[Start GIVEN MATERIAL]

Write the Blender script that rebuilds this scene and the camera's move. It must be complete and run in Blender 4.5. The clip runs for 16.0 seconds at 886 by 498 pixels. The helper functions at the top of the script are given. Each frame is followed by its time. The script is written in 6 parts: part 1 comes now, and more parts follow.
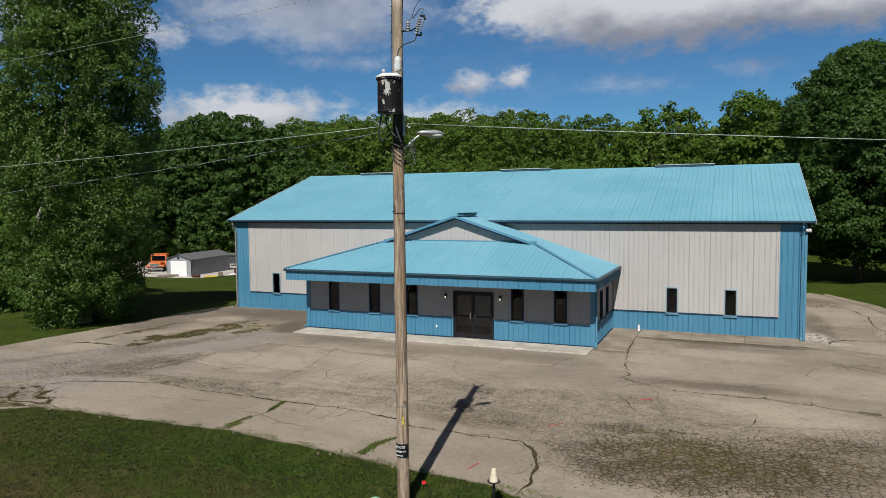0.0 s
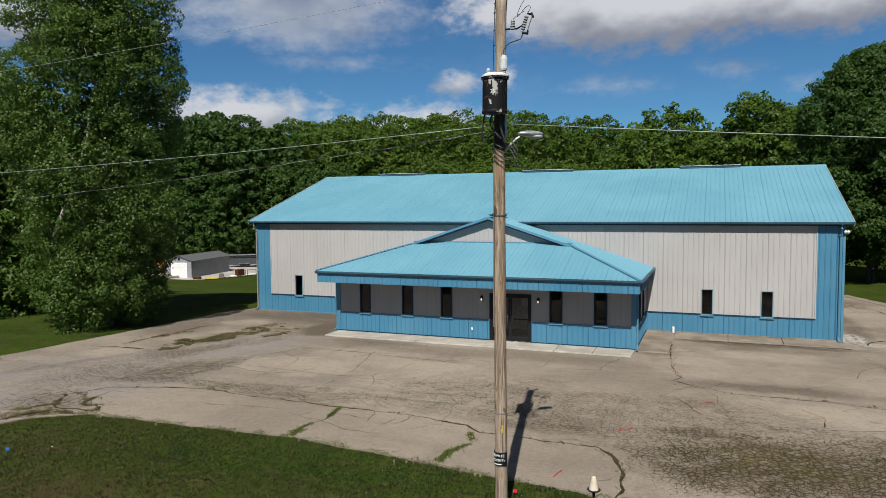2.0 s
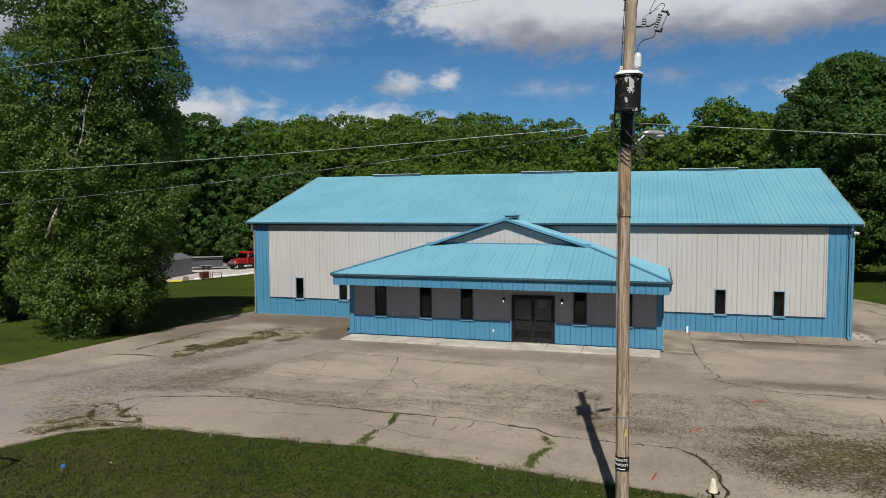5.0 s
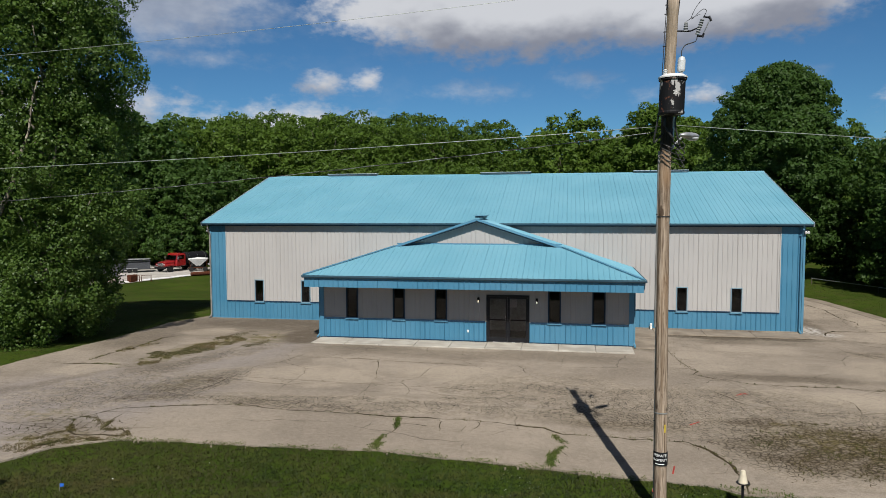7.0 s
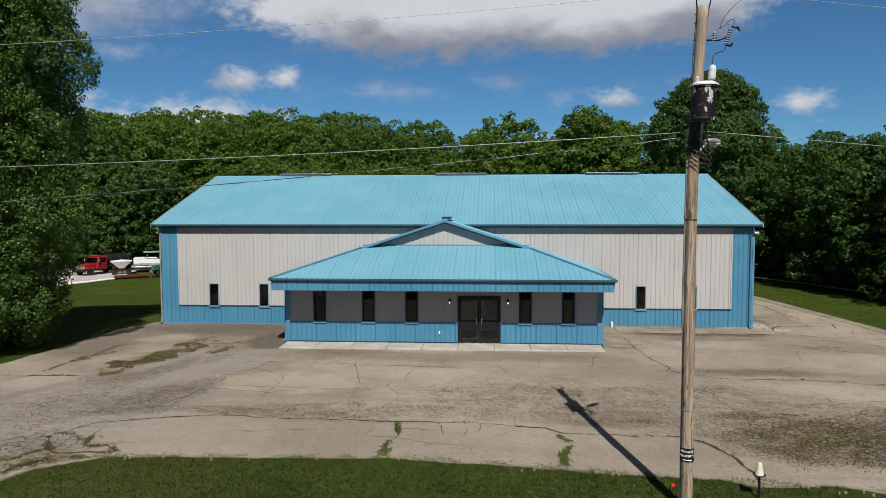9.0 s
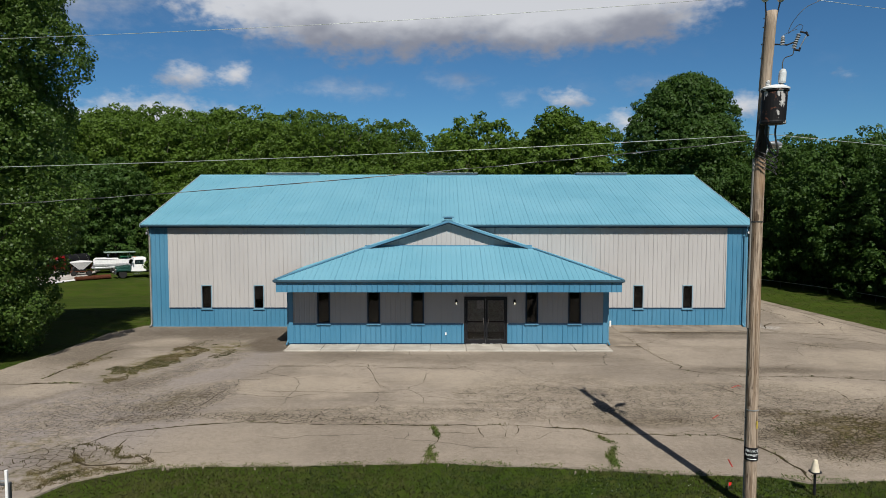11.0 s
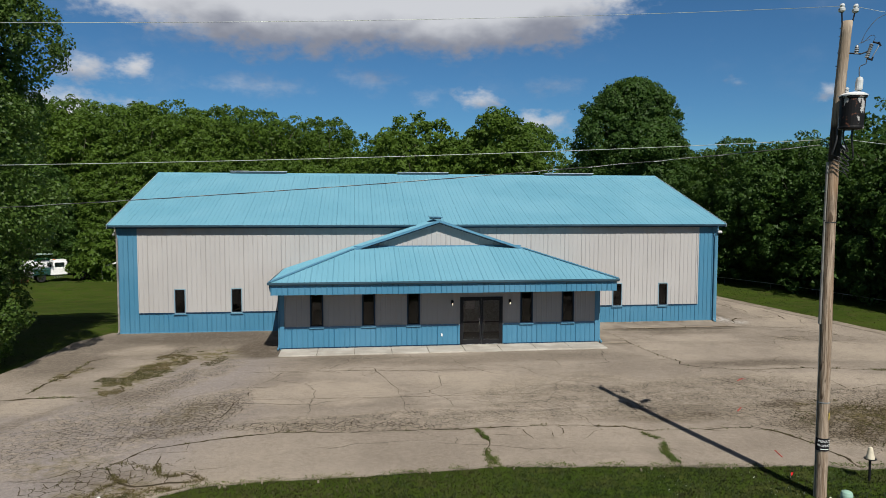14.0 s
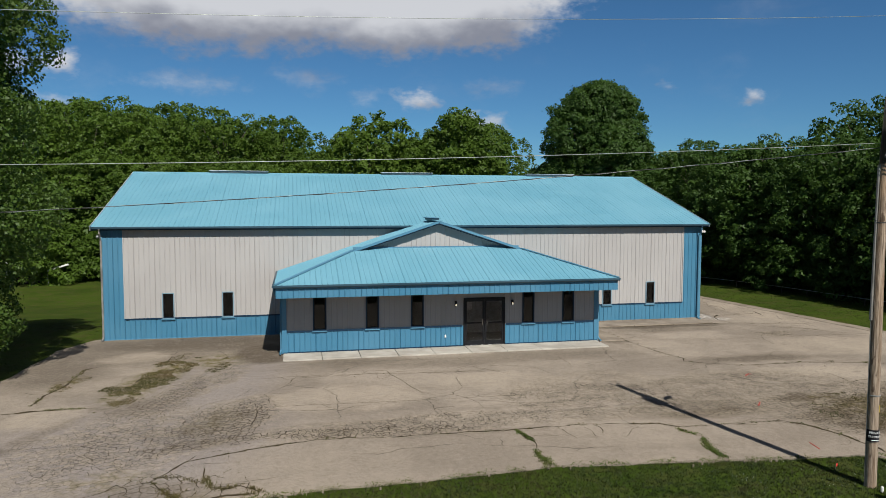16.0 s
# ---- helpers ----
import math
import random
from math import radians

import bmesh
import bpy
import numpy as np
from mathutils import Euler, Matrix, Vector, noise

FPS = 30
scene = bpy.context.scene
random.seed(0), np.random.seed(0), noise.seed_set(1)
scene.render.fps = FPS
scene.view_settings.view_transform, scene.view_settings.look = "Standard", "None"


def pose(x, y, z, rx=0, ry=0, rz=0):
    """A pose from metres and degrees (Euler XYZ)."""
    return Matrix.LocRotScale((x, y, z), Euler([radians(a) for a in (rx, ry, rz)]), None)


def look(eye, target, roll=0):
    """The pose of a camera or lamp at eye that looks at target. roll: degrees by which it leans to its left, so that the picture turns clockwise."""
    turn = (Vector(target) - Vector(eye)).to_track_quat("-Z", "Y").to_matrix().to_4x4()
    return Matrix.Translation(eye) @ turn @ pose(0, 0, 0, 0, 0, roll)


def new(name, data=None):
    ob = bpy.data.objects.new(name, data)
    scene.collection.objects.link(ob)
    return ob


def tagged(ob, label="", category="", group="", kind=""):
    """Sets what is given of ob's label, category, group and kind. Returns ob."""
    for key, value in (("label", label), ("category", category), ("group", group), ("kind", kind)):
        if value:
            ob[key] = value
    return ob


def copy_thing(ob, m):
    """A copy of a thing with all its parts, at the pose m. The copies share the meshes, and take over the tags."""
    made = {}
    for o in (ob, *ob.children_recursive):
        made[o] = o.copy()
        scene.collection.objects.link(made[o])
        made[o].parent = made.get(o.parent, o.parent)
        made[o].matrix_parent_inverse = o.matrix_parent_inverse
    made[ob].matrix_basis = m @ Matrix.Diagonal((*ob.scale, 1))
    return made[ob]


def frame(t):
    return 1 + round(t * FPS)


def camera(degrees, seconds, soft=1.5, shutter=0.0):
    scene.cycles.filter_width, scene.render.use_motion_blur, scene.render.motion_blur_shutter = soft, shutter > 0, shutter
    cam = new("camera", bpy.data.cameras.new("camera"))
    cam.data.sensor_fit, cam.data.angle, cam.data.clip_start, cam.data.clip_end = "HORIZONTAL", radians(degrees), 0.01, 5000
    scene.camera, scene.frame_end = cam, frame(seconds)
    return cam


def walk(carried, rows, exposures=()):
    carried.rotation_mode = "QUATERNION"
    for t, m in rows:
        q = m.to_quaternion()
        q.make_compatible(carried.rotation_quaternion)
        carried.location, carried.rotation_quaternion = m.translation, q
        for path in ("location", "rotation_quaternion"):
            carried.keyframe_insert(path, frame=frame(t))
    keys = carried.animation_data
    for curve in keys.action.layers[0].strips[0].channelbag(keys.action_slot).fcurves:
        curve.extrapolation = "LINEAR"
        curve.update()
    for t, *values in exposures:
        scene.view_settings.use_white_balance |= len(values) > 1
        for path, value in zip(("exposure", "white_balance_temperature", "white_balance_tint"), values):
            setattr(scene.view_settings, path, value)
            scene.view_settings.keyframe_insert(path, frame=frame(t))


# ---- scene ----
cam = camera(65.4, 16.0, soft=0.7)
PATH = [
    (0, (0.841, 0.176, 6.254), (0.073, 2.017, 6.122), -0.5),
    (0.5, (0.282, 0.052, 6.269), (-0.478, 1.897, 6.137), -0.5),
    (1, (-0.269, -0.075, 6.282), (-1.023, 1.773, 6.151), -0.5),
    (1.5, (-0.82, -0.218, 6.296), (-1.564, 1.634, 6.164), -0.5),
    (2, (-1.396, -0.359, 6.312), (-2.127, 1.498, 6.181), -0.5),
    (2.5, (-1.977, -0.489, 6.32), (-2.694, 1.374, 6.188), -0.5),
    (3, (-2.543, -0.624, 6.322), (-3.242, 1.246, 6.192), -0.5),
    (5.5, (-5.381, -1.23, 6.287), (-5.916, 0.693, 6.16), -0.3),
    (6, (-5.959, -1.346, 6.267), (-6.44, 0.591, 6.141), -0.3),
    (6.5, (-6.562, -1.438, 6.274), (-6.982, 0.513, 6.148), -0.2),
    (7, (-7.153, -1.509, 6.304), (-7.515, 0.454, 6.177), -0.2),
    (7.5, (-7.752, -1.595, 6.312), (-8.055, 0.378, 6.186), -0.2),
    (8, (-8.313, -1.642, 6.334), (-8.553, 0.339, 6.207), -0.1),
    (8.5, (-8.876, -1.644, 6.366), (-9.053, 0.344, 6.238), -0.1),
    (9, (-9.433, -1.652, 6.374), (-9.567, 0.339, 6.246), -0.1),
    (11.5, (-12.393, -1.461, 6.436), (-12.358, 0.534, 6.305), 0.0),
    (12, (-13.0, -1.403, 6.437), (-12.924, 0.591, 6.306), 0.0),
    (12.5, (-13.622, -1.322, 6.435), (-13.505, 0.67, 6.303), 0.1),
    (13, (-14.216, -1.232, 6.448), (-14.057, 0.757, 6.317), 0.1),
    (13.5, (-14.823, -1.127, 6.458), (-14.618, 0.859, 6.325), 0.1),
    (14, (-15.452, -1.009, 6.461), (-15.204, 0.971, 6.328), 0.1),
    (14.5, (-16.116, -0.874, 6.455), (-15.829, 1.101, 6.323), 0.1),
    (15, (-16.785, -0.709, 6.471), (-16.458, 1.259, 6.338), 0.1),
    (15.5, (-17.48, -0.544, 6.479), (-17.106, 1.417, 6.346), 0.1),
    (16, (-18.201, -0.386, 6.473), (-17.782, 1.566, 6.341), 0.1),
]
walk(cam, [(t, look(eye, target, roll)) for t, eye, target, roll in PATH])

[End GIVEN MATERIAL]

Omit every picture, then reproduce the rest of the listing exactly.

COMPLETE OUTPUT
Write the Blender script that rebuilds this scene and the camera's move. It must be complete and run in Blender 4.5. The clip runs for 16.0 seconds at 886 by 498 pixels. The helper functions at the top of the script are given. Each frame is followed by its time. The script is written in 6 parts: part 1 comes now, and more parts follow.
0.0 s
2.0 s
5.0 s
7.0 s
9.0 s
11.0 s
14.0 s
16.0 s
# ---- helpers ----
import math
import random
from math import radians

import bmesh
import bpy
import numpy as np
from mathutils import Euler, Matrix, Vector, noise

FPS = 30
scene = bpy.context.scene
random.seed(0), np.random.seed(0), noise.seed_set(1)
scene.render.fps = FPS
scene.view_settings.view_transform, scene.view_settings.look = "Standard", "None"


def pose(x, y, z, rx=0, ry=0, rz=0):
    """A pose from metres and degrees (Euler XYZ)."""
    return Matrix.LocRotScale((x, y, z), Euler([radians(a) for a in (rx, ry, rz)]), None)


def look(eye, target, roll=0):
    """The pose of a camera or lamp at eye that looks at target. roll: degrees by which it leans to its left, so that the picture turns clockwise."""
    turn = (Vector(target) - Vector(eye)).to_track_quat("-Z", "Y").to_matrix().to_4x4()
    return Matrix.Translation(eye) @ turn @ pose(0, 0, 0, 0, 0, roll)


def new(name, data=None):
    ob = bpy.data.objects.new(name, data)
    scene.collection.objects.link(ob)
    return ob


def tagged(ob, label="", category="", group="", kind=""):
    """Sets what is given of ob's label, category, group and kind. Returns ob."""
    for key, value in (("label", label), ("category", category), ("group", group), ("kind", kind)):
        if value:
            ob[key] = value
    return ob


def copy_thing(ob, m):
    """A copy of a thing with all its parts, at the pose m. The copies share the meshes, and take over the tags."""
    made = {}
    for o in (ob, *ob.children_recursive):
        made[o] = o.copy()
        scene.collection.objects.link(made[o])
        made[o].parent = made.get(o.parent, o.parent)
        made[o].matrix_parent_inverse = o.matrix_parent_inverse
    made[ob].matrix_basis = m @ Matrix.Diagonal((*ob.scale, 1))
    return made[ob]


def frame(t):
    return 1 + round(t * FPS)


def camera(degrees, seconds, soft=1.5, shutter=0.0):
    scene.cycles.filter_width, scene.render.use_motion_blur, scene.render.motion_blur_shutter = soft, shutter > 0, shutter
    cam = new("camera", bpy.data.cameras.new("camera"))
    cam.data.sensor_fit, cam.data.angle, cam.data.clip_start, cam.data.clip_end = "HORIZONTAL", radians(degrees), 0.01, 5000
    scene.camera, scene.frame_end = cam, frame(seconds)
    return cam


def walk(carried, rows, exposures=()):
    carried.rotation_mode = "QUATERNION"
    for t, m in rows:
        q = m.to_quaternion()
        q.make_compatible(carried.rotation_quaternion)
        carried.location, carried.rotation_quaternion = m.translation, q
        for path in ("location", "rotation_quaternion"):
            carried.keyframe_insert(path, frame=frame(t))
    keys = carried.animation_data
    for curve in keys.action.layers[0].strips[0].channelbag(keys.action_slot).fcurves:
        curve.extrapolation = "LINEAR"
        curve.update()
    for t, *values in exposures:
        scene.view_settings.use_white_balance |= len(values) > 1
        for path, value in zip(("exposure", "white_balance_temperature", "white_balance_tint"), values):
            setattr(scene.view_settings, path, value)
            scene.view_settings.keyframe_insert(path, frame=frame(t))


# ---- scene ----
cam = camera(65.4, 16.0, soft=0.7)
PATH = [
    (0, (0.841, 0.176, 6.254), (0.073, 2.017, 6.122), -0.5),
    (0.5, (0.282, 0.052, 6.269), (-0.478, 1.897, 6.137), -0.5),
    (1, (-0.269, -0.075, 6.282), (-1.023, 1.773, 6.151), -0.5),
    (1.5, (-0.82, -0.218, 6.296), (-1.564, 1.634, 6.164), -0.5),
    (2, (-1.396, -0.359, 6.312), (-2.127, 1.498, 6.181), -0.5),
    (2.5, (-1.977, -0.489, 6.32), (-2.694, 1.374, 6.188), -0.5),
    (3, (-2.543, -0.624, 6.322), (-3.242, 1.246, 6.192), -0.5),
    (5.5, (-5.381, -1.23, 6.287), (-5.916, 0.693, 6.16), -0.3),
    (6, (-5.959, -1.346, 6.267), (-6.44, 0.591, 6.141), -0.3),
    (6.5, (-6.562, -1.438, 6.274), (-6.982, 0.513, 6.148), -0.2),
    (7, (-7.153, -1.509, 6.304), (-7.515, 0.454, 6.177), -0.2),
    (7.5, (-7.752, -1.595, 6.312), (-8.055, 0.378, 6.186), -0.2),
    (8, (-8.313, -1.642, 6.334), (-8.553, 0.339, 6.207), -0.1),
    (8.5, (-8.876, -1.644, 6.366), (-9.053, 0.344, 6.238), -0.1),
    (9, (-9.433, -1.652, 6.374), (-9.567, 0.339, 6.246), -0.1),
    (11.5, (-12.393, -1.461, 6.436), (-12.358, 0.534, 6.305), 0.0),
    (12, (-13.0, -1.403, 6.437), (-12.924, 0.591, 6.306), 0.0),
    (12.5, (-13.622, -1.322, 6.435), (-13.505, 0.67, 6.303), 0.1),
    (13, (-14.216, -1.232, 6.448), (-14.057, 0.757, 6.317), 0.1),
    (13.5, (-14.823, -1.127, 6.458), (-14.618, 0.859, 6.325), 0.1),
    (14, (-15.452, -1.009, 6.461), (-15.204, 0.971, 6.328), 0.1),
    (14.5, (-16.116, -0.874, 6.455), (-15.829, 1.101, 6.323), 0.1),
    (15, (-16.785, -0.709, 6.471), (-16.458, 1.259, 6.338), 0.1),
    (15.5, (-17.48, -0.544, 6.479), (-17.106, 1.417, 6.346), 0.1),
    (16, (-18.201, -0.386, 6.473), (-17.782, 1.566, 6.341), 0.1),
]
walk(cam, [(t, look(eye, target, roll)) for t, eye, target, roll in PATH])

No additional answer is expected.